What is required =>
Extract the lines that hold the string "parts".
— START Data to process —
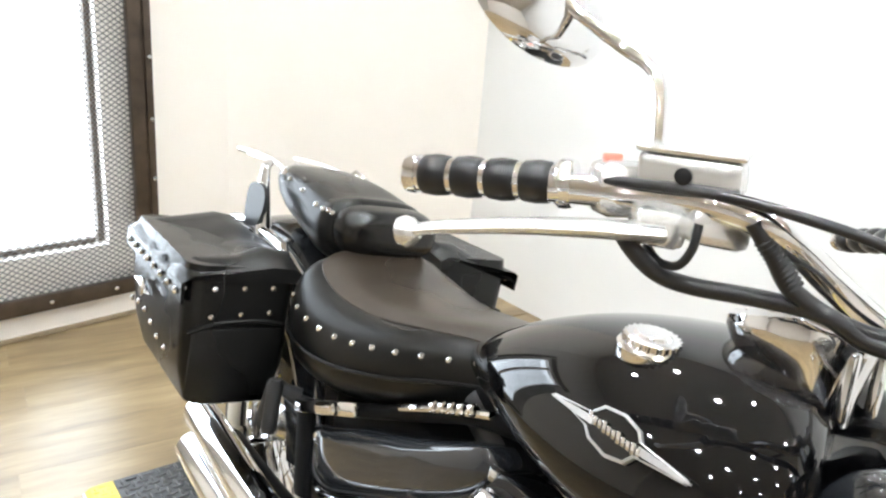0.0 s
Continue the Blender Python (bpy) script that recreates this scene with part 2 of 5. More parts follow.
def curve_points(pts, steps=8):
    """Smooth points through the given ones."""
    p = [Vector(q) for q in pts]
    p = [2 * p[0] - p[1]] + p + [2 * p[-1] - p[-2]]
    out = []
    for i in range(1, len(p) - 2):
        for k in range(steps):
            t = k / steps
            a, b, c, d = p[i - 1], p[i], p[i + 1], p[i + 2]
            out.append(0.5 * ((2 * b) + (c - a) * t + (2 * a - 5 * b + 4 * c - d) * t * t + (3 * b - a - 3 * c + d) * t ** 3))
    out.append(p[-2])
    return out


def tube(bm, pts, r, seg=12, steps=8, flat=(1.0, 1.0), smooth=True, cap=True):
    """A round bar swept along points; r is one radius or one per given point."""
    P = curve_points(pts, steps) if smooth and len(pts) > 2 else [Vector(q) for q in pts]
    n = len(P)
    rs = [r] * n if not isinstance(r, (list, tuple)) else [float(np.interp(i / (n - 1) * (len(r) - 1), range(len(r)), r)) for i in range(n)]
    rings, up = [], None
    for i, q in enumerate(P):
        d = (P[min(i + 1, n - 1)] - P[max(i - 1, 0)]).normalized()
        if up is None:
            up = Vector((0, 0, 1)) if abs(d.z) < 0.9 else Vector((0, 1, 0))
        side = d.cross(up).normalized()
        up = side.cross(d).normalized()
        rings.append([q + rs[i] * (math.cos(a) * side * flat[0] + math.sin(a) * up * flat[1]) for a in np.linspace(0, 2 * math.pi, seg, endpoint=False)])
    skin(bm, rings, cap=cap)


def basis(axis):
    d = Vector(axis).normalized()
    u = d.cross(Vector((0, 0, 1)) if abs(d.z) < 0.9 else Vector((1, 0, 0))).normalized()
    return d, u, d.cross(u).normalized()


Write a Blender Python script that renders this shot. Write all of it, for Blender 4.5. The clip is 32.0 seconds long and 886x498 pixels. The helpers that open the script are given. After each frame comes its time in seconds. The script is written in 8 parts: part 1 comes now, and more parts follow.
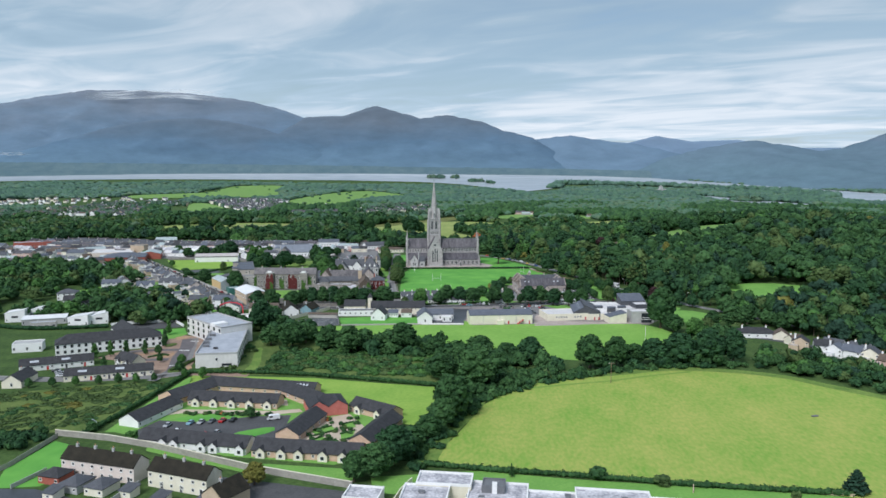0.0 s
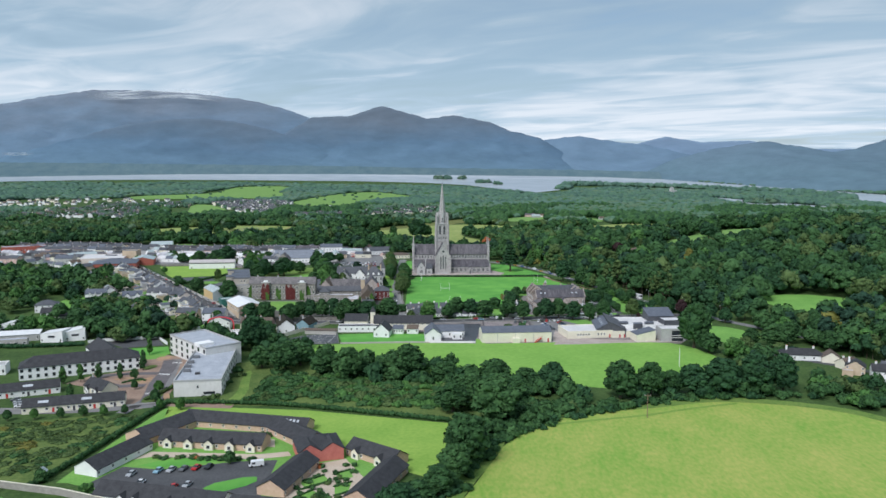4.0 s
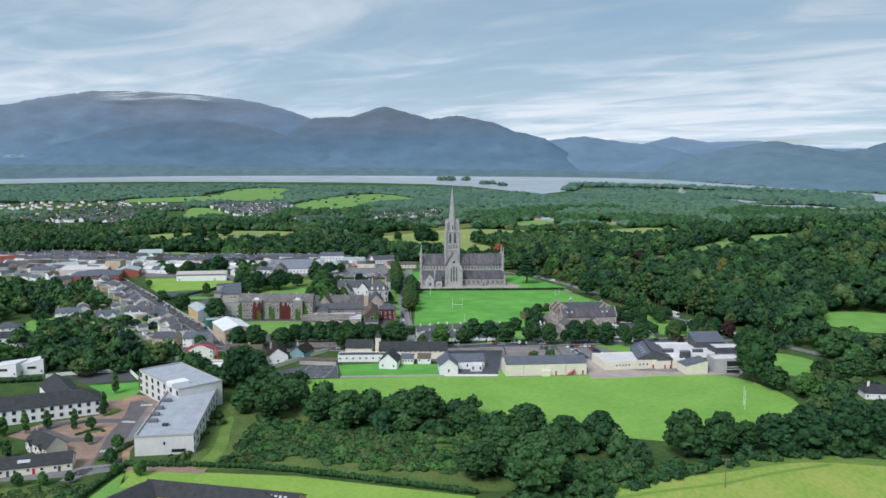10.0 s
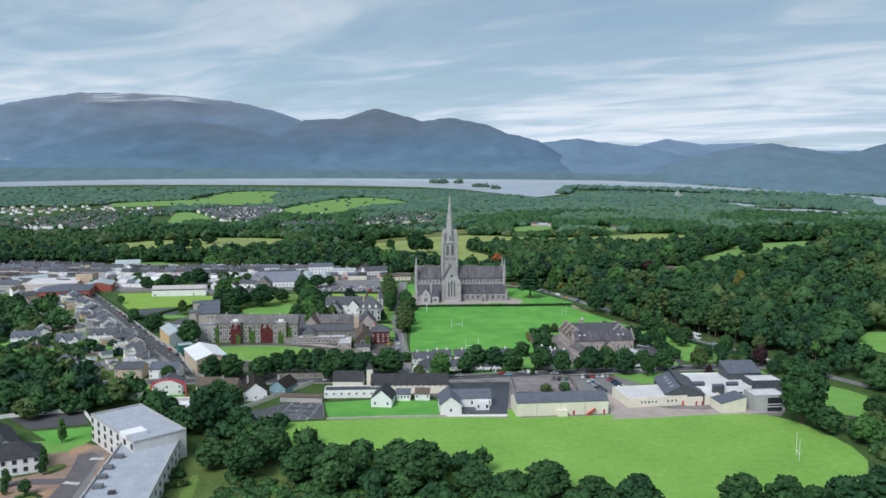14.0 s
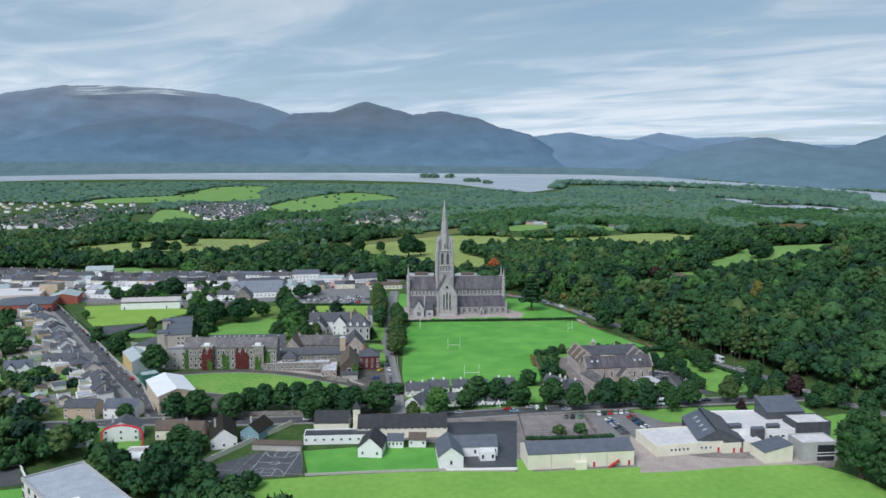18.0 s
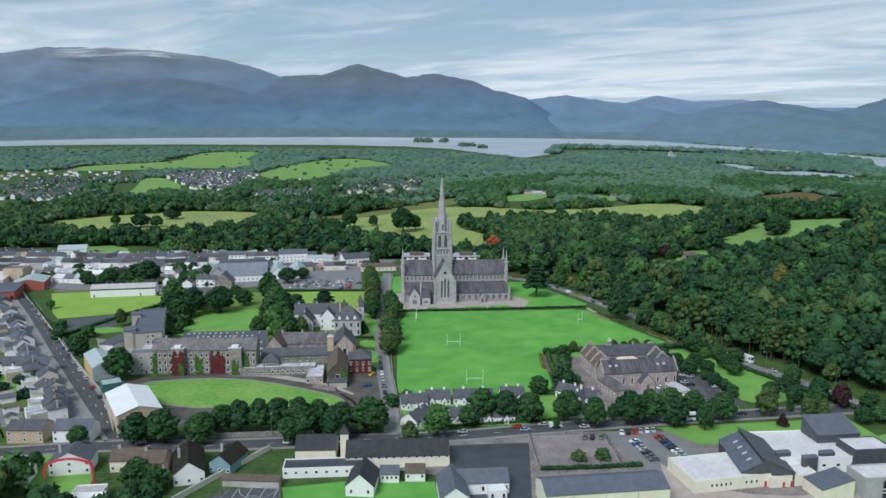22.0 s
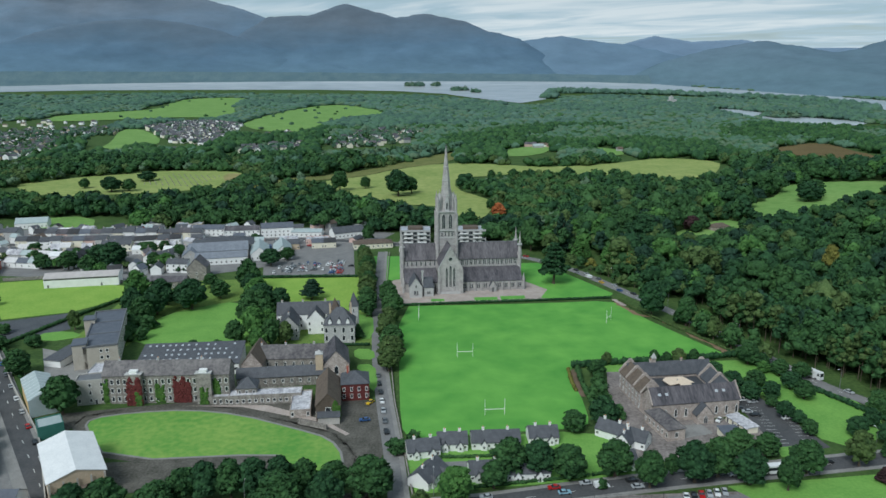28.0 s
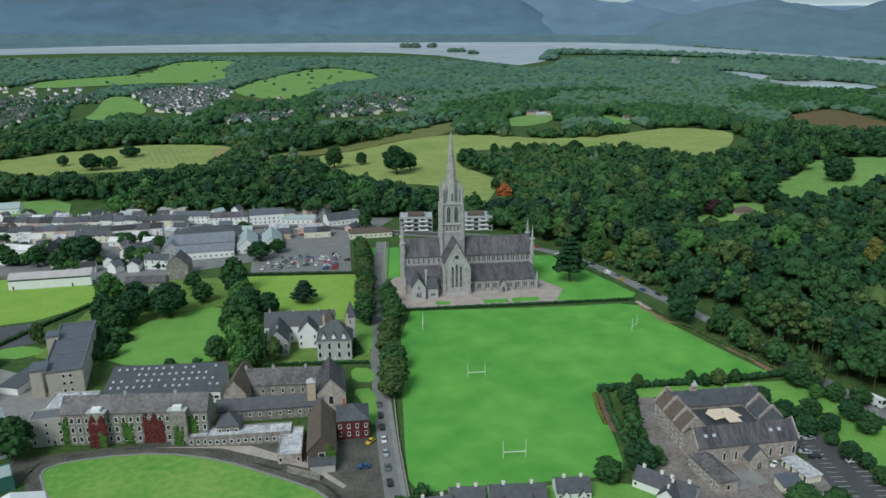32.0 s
— END Data to process —
Final answer =>
Continue the Blender Python (bpy) script that recreates this scene with part 2 of 5. More parts follow.
Write a Blender Python script that renders this shot. Write all of it, for Blender 4.5. The clip is 32.0 seconds long and 886x498 pixels. The helpers that open the script are given. After each frame comes its time in seconds. The script is written in 8 parts: part 1 comes now, and more parts follow.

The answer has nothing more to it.